Our Molecular Future by Douglas Mulhall. Nanotechnology, the ability to rearrange individual atoms, will lead to technological advances that will change every aspect of our world, including our own species.

When Mulhall sees the future, he pictures every home having a virtually cost-free desktop fabricator, not unlike an ink jet printer, that is able to create any three-dimensional object desired; he envisions being able to change the color of a car, or clothes, simply by speaking. Mulhall, who heads an environmental software consultancy, believes that nanotechnology, the ability to rearrange individual atoms, will lead to technological advances that will change every aspect of our world, including our own species.
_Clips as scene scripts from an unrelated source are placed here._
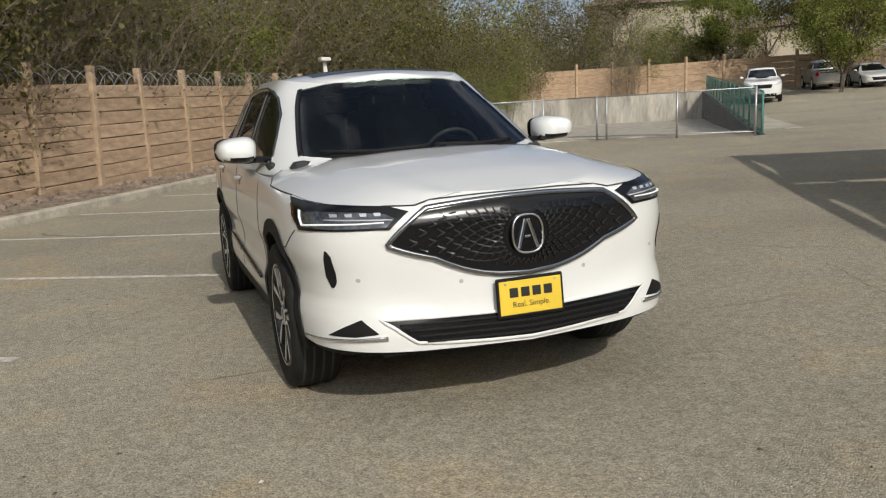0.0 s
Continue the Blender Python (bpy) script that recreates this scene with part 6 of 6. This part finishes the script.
# two-storey house beyond the far fence, half hidden by trees
building("house", -61.2, 42.9, 58, 12.0, 9, 7.4, M_RENDER, "two-storey cream house with a shingle roof behind trees", [(3.4, 4.7, 1.0, 2.4), (3.4, 4.7, 4.4, 5.8)], 1.8, roof_mat=M_ROOF)
building("house", -62.0, 60.0, 48, 18, 10, 5.2, M_RENDER, "low cream house with a shingle roof behind the oaks", [(-6.5, -4.5, 1.0, 2.4), (-1.0, 1.0, 0.2, 2.3), (4.0, 6.0, 1.0, 2.4)], 1.0, roof_mat=M_ROOF)
building("school_building", -26.0, 72.0, 25, 44, 12, 6.6, M_RENDER, "long cream flat-roofed building beyond the canopies", [(-20 + 4.0 * k, -18 + 4.0 * k, 1.2, 3.0) for k in range(10)], trim=M_CONC)
# workshop at the end of the lane
ang = math.degrees(math.atan2(45.0, 35.3)) - 90
building("workshop", 38.4, 49.2, ang, 4.6, 9, 3.7, M_WHITEWALL, "white block workshop with an open bay door", [(-1.1, 1.4, -0.9, 2.3)], fill=M_OPEN)
building("workshop", 29.2, 56.0, ang, 18, 10, 2.7, M_WHITEWALL, "low white workshop wing with dark open bays", [(-7.0, -4.0, -0.9, 2.2), (-3.2, -0.2, -0.9, 2.2), (0.6, 3.6, -0.9, 2.2), (4.4, 7.2, -0.9, 2.2)], trim=M_STEEL, fill=M_OPEN)
building("metal_shed", 44.0, 42.6, ang - 12, 8.0, 8, 2.3, M_METALROOF, "pale ribbed metal shed beside the workshop lane", [])
pole("utility_pole", 38.9, 47.3, 4.7, 0.11, 0.11, M_GALV, "short grey steel pole beside the workshop")

# --- the sunken yard behind chain link
M_MESH = material("green windscreen mesh", (0.05, 0.20, 0.16), 0.8, var=0.3, scale=3)
M_MESH.node_tree.nodes["Principled BSDF"].inputs["Alpha"].default_value = 0.72
M_DARKWALL = material("dark mottled concrete", (0.055, 0.062, 0.055), 0.9, var=0.5, scale=1.5, bump=0.4, bump_scale=30)
M_GREENRAIL = material("green painted rail", (0.06, 0.22, 0.18), 0.5, var=0.25, scale=3)


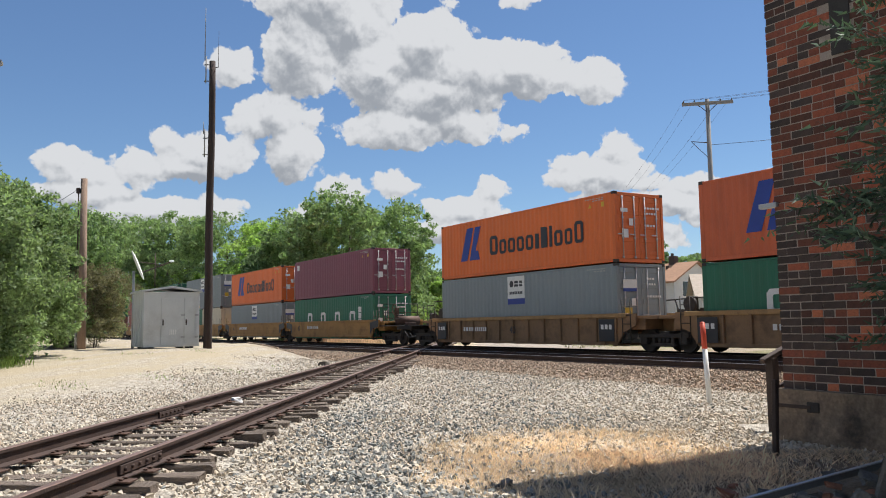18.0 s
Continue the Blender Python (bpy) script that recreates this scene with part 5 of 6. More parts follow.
def graffiti(rnd, x0, x1, z0, z1, y, grow):
    """Painted scrawl: fat uneven strokes in angular signs that spell nothing. Returns one bmesh a sign."""
    out = []
    x = x0
    h = z1 - z0
    while x < x1 - 0.3:
        w = rnd.uniform(0.5, 0.85)
        knots = [(rnd.uniform(0.0, 0.25), rnd.uniform(0.0, 0.3)), (rnd.uniform(0.7, 1.0), rnd.uniform(0.1, 0.5)), (rnd.uniform(0.0, 0.4), rnd.uniform(0.45, 0.7)), (rnd.uniform(0.6, 1.0), rnd.uniform(0.75, 1.0)), (rnd.uniform(0.1, 0.4), rnd.uniform(0.8, 1.0))]
        if rnd.random() < 0.5:
            knots = [(1 - a, b) for a, b in knots]
        g = [(*p, *q) for p, q in zip(knots, knots[1:])]
        lean = rnd.uniform(-0.12, 0.12)
        th = rnd.uniform(0.2, 0.3) * min(1.0, h / 0.8)
        bm = bmesh.new()
        for i, (a, b, c, d) in enumerate(g):
            stroke(bm, (x + w * a + lean * b, z0 + 0.14 + (h - 0.28) * b), (x + w * c + lean * d, z0 + 0.14 + (h - 0.28) * d), th, y - 0.0012 * i, grow)
        out.append(bm)
        x += w + rnd.uniform(0.08, 0.18)
    return out


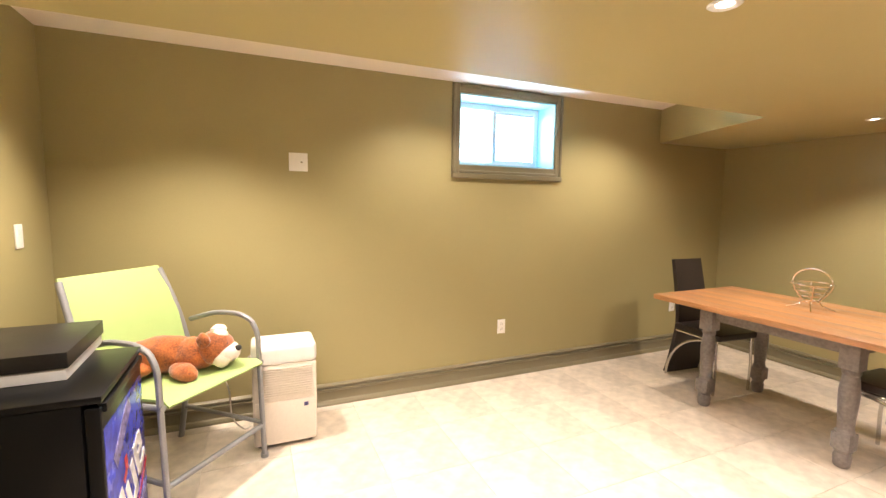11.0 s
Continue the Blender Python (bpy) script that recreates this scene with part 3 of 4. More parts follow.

Mulhall' s exuberance, however, does not fully compensate for his repetitiveness and lack of specificity when he postulates that nanotechnology will lead to such leaps forward in computing power that we will soon create robots capable of independent thought, emotional response and reproduction. We will, he argues, soon be faced with a new species, Robo sapiens, and be forced to deal with the issue of "robot rights." Mulhall urges readers to foster this technology because he believes that it is the only way humans will be able to combat what he claims are the most pressing threats facing our species: massive earthquakes, immense tsunamis capable of inundating the entire east coast of North America and asteroid collisions of the sort that wiped out the dinosaurs. In the end, Mulhall's musings seem more science fiction than science; they are entertaining, but not particularly thought provoking.